Is this supposed to be a game-ender for me? I’m perfectly ok with people saying “nucular”. Indeed, my understanding of it is that military people have actually made a semantic split here, employing the orthodox pronunciation of “nuclear” for phrases like “the nuclear family” but using the “nucular” pronunciation for phrases like “nuclear weapons”, the word in the latter essentially being decomposable as “nuke-ular” in their analysis. The prescriptivists usually go ga-ga over chances to disambiguate, so they should be all for this, right?

Incidentally, no one ever argues over whether it should be “noo-clear” or “nyoo-clear”, even though that is a point on which there is much pronunciation variation as well.

Also, if you feel there’s any sort of argument to be made here for correct pronunciation to be based on spelling (which is really what this thread is all about, I suppose), you’re wrong and Merriam Webster gives a good explanation why.

Out of curiosity, what would be an example of this, where leaving off the question mark turned a question into an imperative?

Picture a big, burly, heroic looking cop leaning over a little weasly looking dude in an interrogation room. The cop say’s “You killed her, didn’t you, asshole?”
Now that’s not a question, is it? The “asshole” part says it isn’t.

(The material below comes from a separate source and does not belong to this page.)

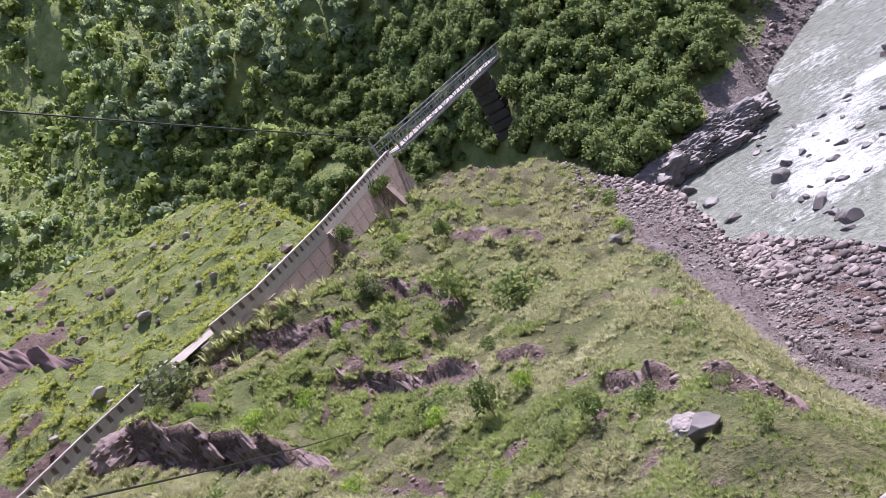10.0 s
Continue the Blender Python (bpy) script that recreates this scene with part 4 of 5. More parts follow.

Yeah. It’s syntactically in the form of a question (that is to say, it has a particular syntactic form strongly associated with asking questions), but it’s not semantically a question; it plays a different conversational role. I think most people find question marks to be orthographically necessary for all things in the syntactic form of a question, however, with the only point of difference being on whether they are also further acceptable for things not in the syntactic form of a question but which play the linguistic role of a question. The “I wonder who that is(?)” type statements, for example.

Not me! I was pointing to m-w’s little red speaker icon, which usually gives one the proper pronunciation of the defined word. And which is an invaluable tool for those who, like me, are largely educated by reading.

Another example: A sign at a used-car dealership that says “NEED A CAR”
or at a payday loan place that says “NEED SOME EXTRA CASH”

Ah, I see. I didn’t even catch that “Know what’s worse” in your first post.